Your Muse Is Calling
For my part, I resolve to continue the following strategies that have been working very well for me:
- Giving myself permission to only do a little, so I don’t resist starting.
- Focusing on what I have accomplished, rather than what I haven’t.
- Focusing on what went right, rather than what went wrong.
- Approaching scary stuff as an experiment and any unpleasant results as useful data.
- Trusting that things will fall into place if I keep taking action.
D has been talking about this being her year. She started by quitting her meds cold turkey. I think this was a big mistake but she seems to be coming out the other side safely. At first I thought the whole "This is my year" thing was just a bad flashback for me. I can't tell you how many years I have said the same thing and it just never happens. This year I haven't actually come out and said so but I'm feeling it.
For some reason I cannot explain (but wish I could so I could share it with you and so I could save it for another time when I need it) I just feel different.
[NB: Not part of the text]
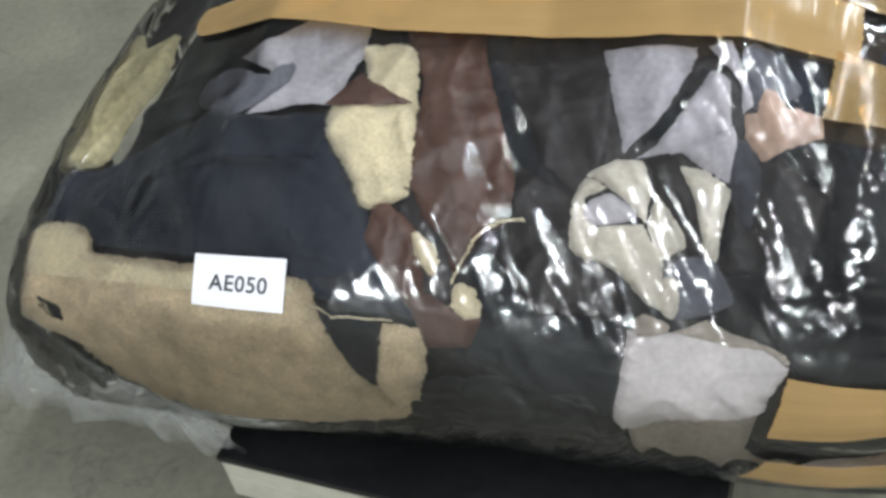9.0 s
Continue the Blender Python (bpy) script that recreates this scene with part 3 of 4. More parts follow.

D's resolve is wearing off on me and I know having John home for the month and just enjoying his company instead of feeling compelled to do stuff helped.
I sewed together a tote bag which required quite a bit of experimentation and didn't really turn out the way I wanted. Instead of tossing the whole thing in a box, I took it apart and looked at where I went wrong. I have dug out some more fabric and am about to try again and I'm looking forward to trying again.
Maxi and I went for a walk yesterday and it seems to have irritated his little foot again so I will be taking a short walk today. We will go in spite of the fact that the weather people seem to think that some snow and freezing rain is tragic and verging on disaster. We live in Ottawa for heaven's sake, this weather comes every year.
There are a hundred different projects I want to make but I am trying to exercise some self discipline and start with projects for which I already have the materials. I'm finding this is easier than it has been in the past though I am still spending an inordinate amount of time searching the net for instructions, pictures, tutorials etc. The difference is I'm actually making progress on projects in addition to surfing. My days are full and I have things to show for it at the end of the day.
Please cross your fingers that this continues and that I haven't jinxed myself by saying this "out loud" (so to speak). I am cautiously optimistic, still a little scared that the rug will be pulled out from under me. Socially, I'm still a little crippled and frightened but I will cross that bridge when I come to it. As Spanner says: Onward and upward in the pursuit of happiness.